What clients rarely see is how quickly pricing can change within the same day. I have watched an empty leg sit unbooked for four hours, then disappear entirely because the aircraft needed to be rerouted for a higher priority charter. That unpredictability is why I never treat empty legs as stable inventory. I explain this often, but it still surprises new clients who assume availability is guaranteed until departure.
Small shifts create big changes. Always.
What most travelers misunderstand about empty legs
The biggest misconception I deal with is the idea that empty legs are always flexible discounts waiting to be claimed.
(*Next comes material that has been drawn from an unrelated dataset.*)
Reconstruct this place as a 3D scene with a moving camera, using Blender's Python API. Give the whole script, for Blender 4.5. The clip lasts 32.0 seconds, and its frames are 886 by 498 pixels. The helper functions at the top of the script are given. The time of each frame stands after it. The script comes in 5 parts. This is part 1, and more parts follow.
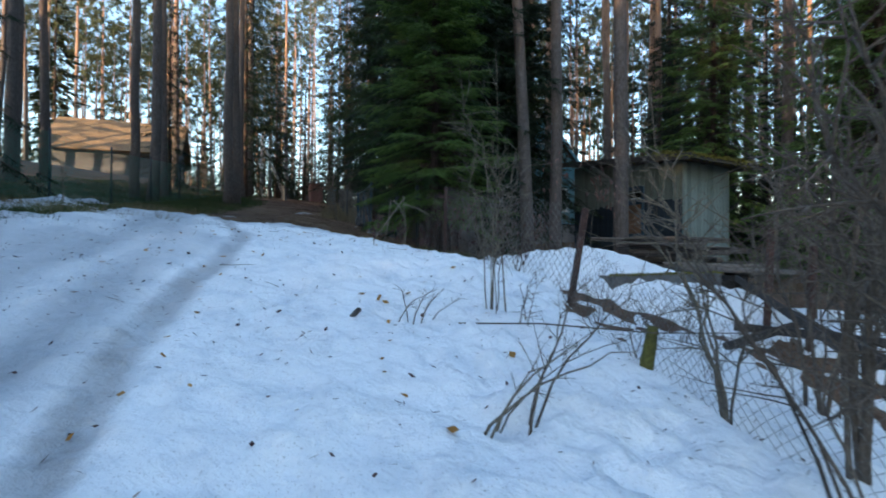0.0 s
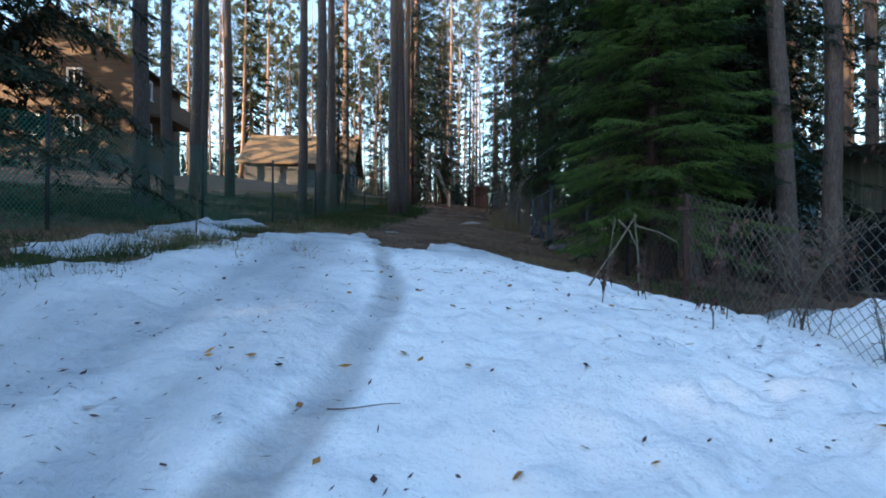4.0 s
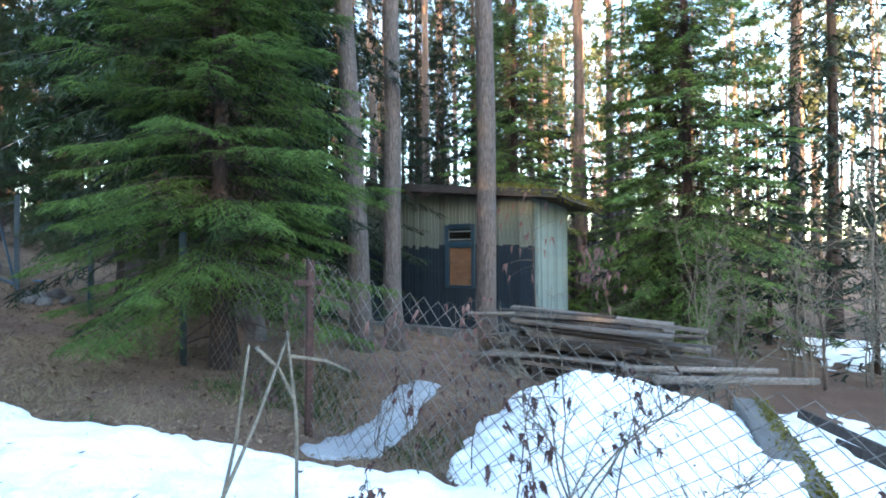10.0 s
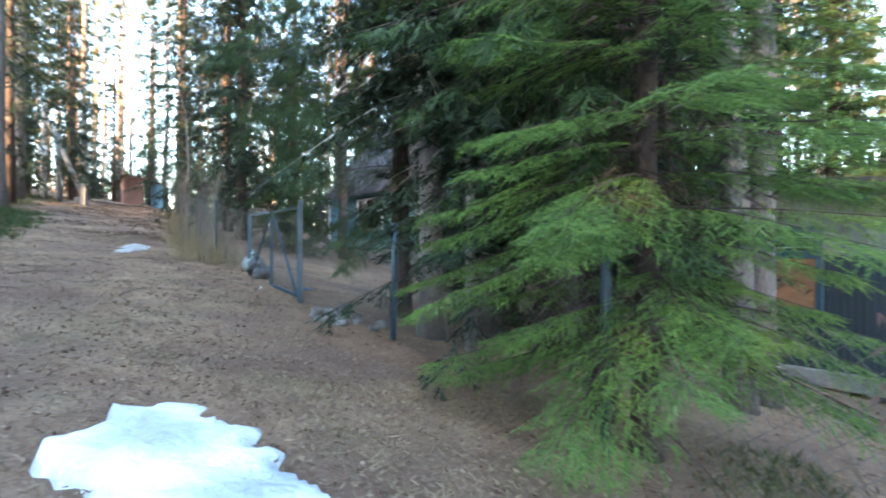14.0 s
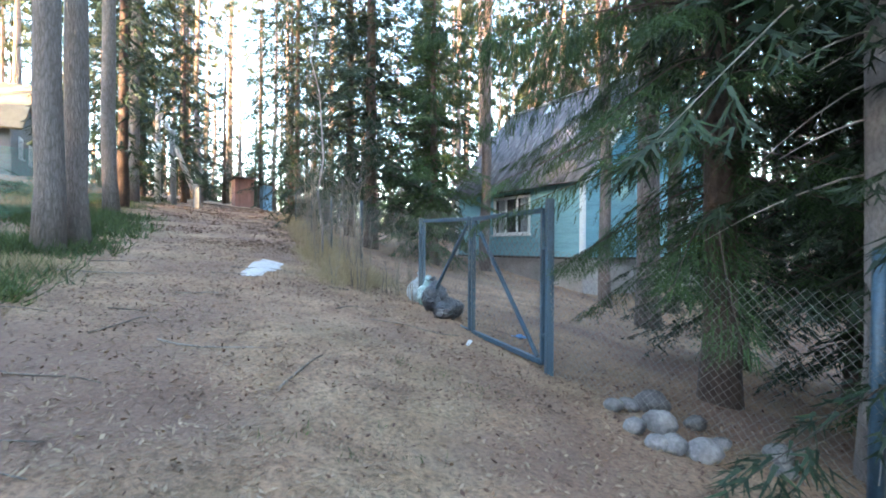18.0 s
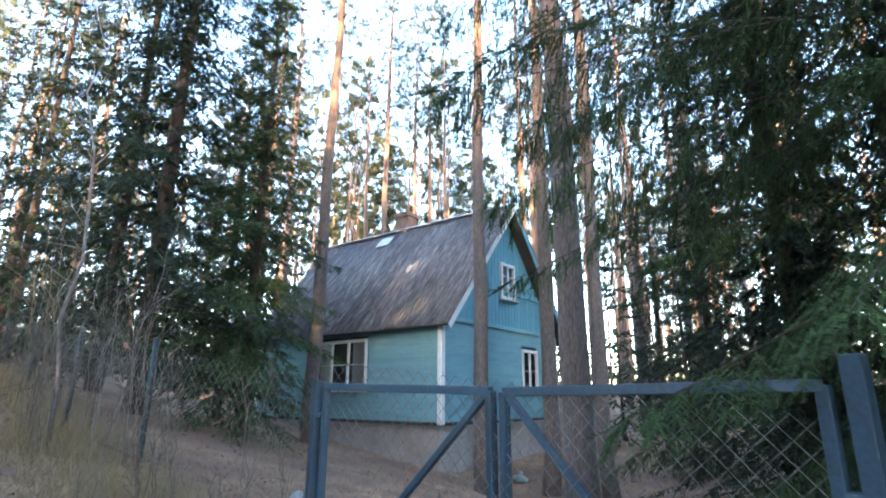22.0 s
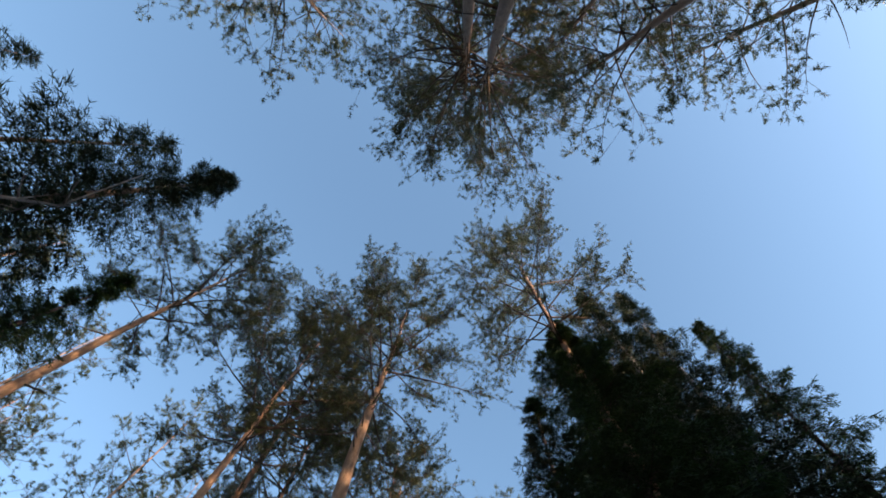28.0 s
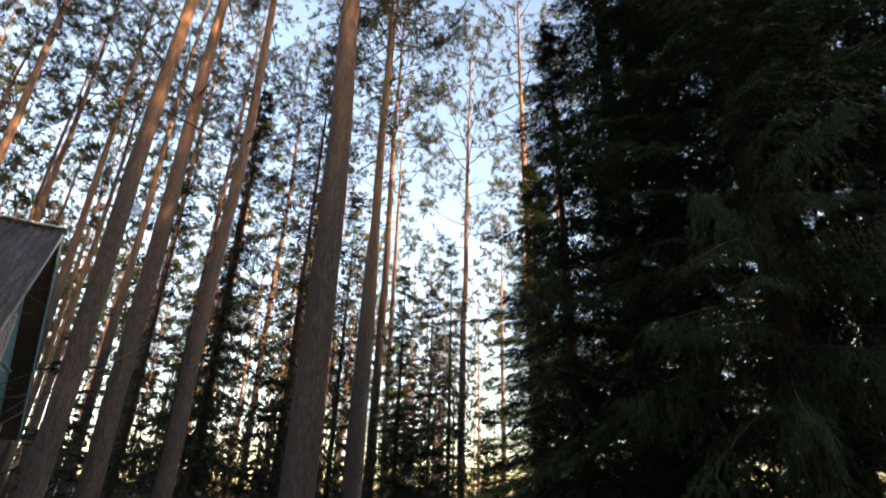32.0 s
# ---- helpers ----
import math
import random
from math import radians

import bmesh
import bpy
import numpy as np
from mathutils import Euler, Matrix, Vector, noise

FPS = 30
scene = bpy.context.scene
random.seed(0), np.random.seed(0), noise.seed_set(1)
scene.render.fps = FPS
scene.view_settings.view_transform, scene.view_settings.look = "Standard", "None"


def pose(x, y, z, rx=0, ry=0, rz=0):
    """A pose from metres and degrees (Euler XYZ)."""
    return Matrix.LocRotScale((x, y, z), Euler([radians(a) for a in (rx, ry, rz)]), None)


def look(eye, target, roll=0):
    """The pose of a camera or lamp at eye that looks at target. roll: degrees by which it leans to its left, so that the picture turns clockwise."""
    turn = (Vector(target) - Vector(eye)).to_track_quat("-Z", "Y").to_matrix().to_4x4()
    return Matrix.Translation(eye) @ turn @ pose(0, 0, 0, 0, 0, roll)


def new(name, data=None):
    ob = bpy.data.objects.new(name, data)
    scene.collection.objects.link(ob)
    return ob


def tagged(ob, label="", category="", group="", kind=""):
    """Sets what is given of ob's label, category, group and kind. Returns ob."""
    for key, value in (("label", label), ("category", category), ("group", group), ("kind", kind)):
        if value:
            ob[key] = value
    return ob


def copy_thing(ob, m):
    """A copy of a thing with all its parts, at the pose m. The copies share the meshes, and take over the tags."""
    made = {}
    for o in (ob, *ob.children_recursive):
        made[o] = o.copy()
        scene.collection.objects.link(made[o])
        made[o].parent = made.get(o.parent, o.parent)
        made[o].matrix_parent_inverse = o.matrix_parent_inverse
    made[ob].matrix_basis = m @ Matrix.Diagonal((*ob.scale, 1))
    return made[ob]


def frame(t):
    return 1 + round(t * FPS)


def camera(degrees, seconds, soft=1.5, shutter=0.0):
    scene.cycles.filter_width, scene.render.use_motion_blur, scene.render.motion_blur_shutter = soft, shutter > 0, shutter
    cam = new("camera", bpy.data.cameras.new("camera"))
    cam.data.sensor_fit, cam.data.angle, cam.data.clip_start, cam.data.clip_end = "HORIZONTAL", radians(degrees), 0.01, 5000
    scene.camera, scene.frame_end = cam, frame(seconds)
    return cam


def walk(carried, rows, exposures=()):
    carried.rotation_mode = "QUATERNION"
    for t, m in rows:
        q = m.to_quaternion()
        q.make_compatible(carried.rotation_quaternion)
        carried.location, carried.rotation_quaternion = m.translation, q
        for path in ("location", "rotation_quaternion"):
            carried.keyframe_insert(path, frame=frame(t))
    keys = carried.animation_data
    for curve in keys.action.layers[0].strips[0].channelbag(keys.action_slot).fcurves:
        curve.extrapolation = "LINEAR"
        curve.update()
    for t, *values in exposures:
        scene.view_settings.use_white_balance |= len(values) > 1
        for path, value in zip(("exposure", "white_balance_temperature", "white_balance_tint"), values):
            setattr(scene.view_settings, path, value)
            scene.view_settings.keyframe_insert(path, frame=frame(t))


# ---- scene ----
cam = camera(78.9, 32.0, soft=1.8, shutter=0.25)
PATH = [
    (0, (0.000, 0.000, 1.330), (0.000, 2.000, 1.347), 0.3),
    (0.5, (-0.161, 0.460, 1.376), (-0.377, 2.448, 1.386), 0.1),
    (1, (-0.391, 0.874, 1.422), (-0.755, 2.840, 1.432), 0.2),
    (1.5, (-0.460, 1.150, 1.422), (-0.910, 3.099, 1.436), 0.2),
    (2, (-0.391, 1.403, 1.560), (-0.871, 3.344, 1.577), 0.1),
    (2.5, (-0.529, 1.840, 1.606), (-1.030, 3.776, 1.620), 0.2),
    (3, (-0.644, 2.162, 1.721), (-1.165, 4.093, 1.735), 0.3),
    (3.5, (-0.782, 2.599, 1.813), (-1.333, 4.521, 1.827), 0.3),
    (5.5, (-1.265, 3.864, 2.066), (-1.923, 5.753, 2.087), -0.0),
    (6, (-1.196, 4.278, 2.250), (-1.804, 6.183, 2.264), -0.0),
    (6.5, (-1.173, 4.623, 2.388), (-1.399, 6.610, 2.405), -0.0),
    (7, (-1.150, 4.899, 2.388), (-0.837, 6.874, 2.409), -0.1),
    (7.5, (-1.150, 5.198, 2.434), (-0.469, 7.078, 2.455), -0.2),
    (8, (-1.219, 5.497, 2.503), (-0.330, 7.288, 2.520), -0.3),
    (8.5, (-1.288, 5.750, 2.549), (-0.273, 7.473, 2.570), -0.3),
    (9, (-1.288, 5.957, 2.618), (-0.225, 7.651, 2.639), -0.5),
    (9.5, (-1.426, 6.141, 2.572), (-0.325, 7.811, 2.596), -0.4),
    (10, (-1.587, 6.279, 2.687), (-0.469, 7.937, 2.711), -0.4),
    (10.5, (-1.725, 6.624, 2.710), (-0.607, 8.282, 2.727), -0.2),
    (11, (-1.955, 6.969, 2.802), (-0.837, 8.627, 2.816), -0.0),
    (11.5, (-2.139, 7.268, 2.871), (-1.026, 8.930, 2.888), -0.1),
    (12, (-2.254, 7.728, 2.917), (-1.153, 9.398, 2.917), -0.2),
    (12.5, (-2.438, 8.096, 2.963), (-1.355, 9.777, 2.970), 0.1),
    (13, (-2.507, 8.533, 2.963), (-1.447, 10.229, 2.966), -0.1),
    (13.5, (-2.806, 8.993, 3.009), (-1.858, 10.754, 3.009), 0.2),
    (14, (-3.059, 9.407, 3.032), (-2.451, 11.312, 3.032), 0.1),
    (14.5, (-3.243, 9.890, 3.101), (-2.985, 11.873, 3.094), 0.1),
    (15, (-3.404, 10.373, 3.147), (-3.320, 12.371, 3.144), 0.2),
    (15.5, (-3.542, 10.994, 3.170), (-3.511, 12.994, 3.156), -0.0),
    (17.5, (-4.324, 13.340, 3.331), (-4.094, 15.327, 3.331), 0.4),
    (18, (-4.485, 13.938, 3.377), (-4.179, 15.914, 3.374), 0.3),
    (18.5, (-4.554, 14.513, 3.446), (-4.159, 16.474, 3.446), 0.3),
    (19, (-4.577, 15.180, 3.446), (-4.090, 17.120, 3.446), 0.2),
    (19.5, (-4.646, 15.755, 3.561), (-4.058, 17.667, 3.564), 0.3),
    (20, (-4.646, 16.330, 3.607), (-3.939, 18.201, 3.610), 0.1),
    (20.5, (-4.761, 16.882, 3.630), (-3.941, 18.706, 3.647), 0.2),
    (21, (-4.761, 17.411, 3.676), (-3.848, 19.187, 3.781), 0.1),
    (21.5, (-4.853, 17.871, 3.722), (-3.885, 19.596, 4.014), 0.3),
    (22, (-4.991, 18.285, 3.722), (-3.958, 19.913, 4.253), 0.3),
    (22.5, (-5.106, 18.722, 3.791), (-4.061, 20.237, 4.572), 0.3),
    (23, (-5.336, 18.998, 3.929), (-4.275, 20.347, 4.956), 0.4),
    (23.5, (-5.359, 19.343, 3.975), (-4.223, 20.410, 5.228), 0.4),
    (24, (-5.405, 19.688, 3.998), (-4.260, 20.443, 5.454), 0.3),
    (24.5, (-5.543, 20.079, 4.021), (-4.478, 20.535, 5.651), 0.3),
    (25, (-5.658, 20.539, 4.067), (-4.755, 20.784, 5.835), 0.6),
    (25.5, (-5.888, 20.999, 4.136), (-5.212, 21.124, 6.014), 0.7),
    (26, (-6.003, 21.367, 4.159), (-5.583, 21.413, 6.114), 0.8),
    (26.5, (-6.100, 21.800, 4.200), (-5.802, 21.874, 6.176), 12.8),
    (28.5, (-6.300, 23.750, 4.400), (-5.912, 23.712, 6.362), 5.1),
    (29, (-6.330, 23.950, 4.420), (-5.744, 23.874, 6.331), 3.9),
    (29.5, (-6.340, 24.000, 4.425), (-5.511, 23.880, 6.241), 3.3),
    (30, (-6.350, 24.050, 4.430), (-5.281, 23.893, 6.112), 3.1),
    (30.5, (-6.355, 24.062, 4.430), (-5.061, 23.874, 5.943), 2.5),
    (31, (-6.360, 24.075, 4.430), (-4.870, 23.854, 5.746), 1.9),
    (31.5, (-6.365, 24.088, 4.430), (-4.709, 23.831, 5.521), 1.4),
    (32, (-6.370, 24.100, 4.430), (-4.578, 23.822, 5.275), 1.5),
]
walk(cam, [(t, look(eye, target, roll)) for t, eye, target, roll in PATH],
     exposures=[(0.0, 2.45, 5800, 8), (2.0, 2.3, 5600, 8), (3.5, 2.45, 5550, 8), (6.0, 2.78, 5750, 8), (7.0, 3.05, 5750, 8), (8.0, 3.8, 5900, 8), (9.0, 4.12, 5900, 8), (10.0, 4.25, 5880, 8), (13.0, 4.95, 5900, 8), (15.0, 4.92, 6100, 8), (19.0, 5.12, 5880, 9), (21.0, 5.0, 5720, 8),
                (22.0, 4.5, 5850, 12), (23.0, 3.85, 6200, 18), (24.0, 3.5, 6550, 20), (25.0, 3.2, 6800, 20), (25.5, 2.75, 6650, 14), (26.0, 2.2, 6600, 8), (28.5, 1.8, 5800, 8), (29.0, 1.8, 5800, 8), (30.0, 2.05, 6200, 8), (31.0, 2.2, 6900, 14), (32.0, 2.55, 7400, 20)])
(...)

In practice, they are tied to operational constraints that clients do not see, such as crew duty limits, airport slot windows, and maintenance positioning. I have had cases where a flight looked perfect for a client, but the crew duty time remaining made it impossible to accept the booking. These constraints are invisible unless you are managing the operation directly.
Another common misunderstanding is expecting consistent availability between routes that look similar on a map. Two flights from Dubai to Athens might appear identical, but one could be tied to a return charter schedule while the other is a pure repositioning leg with no follow-on commitment. That difference changes whether I can even offer the seat. I have learned to communicate less about geography and more about aircraft movement cycles.
I also see clients underestimate how fast empty legs disappear. A customer last spring waited overnight to confirm a booking on a short European repositioning flight, and by morning the aircraft had already been reassigned to a different charter sequence. That kind of delay is common, not rare. Once an operator commits to a new schedule, the previous empty leg effectively ceases to exist.
Working in this space has taught me that empty legs are less about deals and more about timing alignment. If timing matches, value appears naturally. If it does not, the opportunity simply never forms, regardless of interest or demand.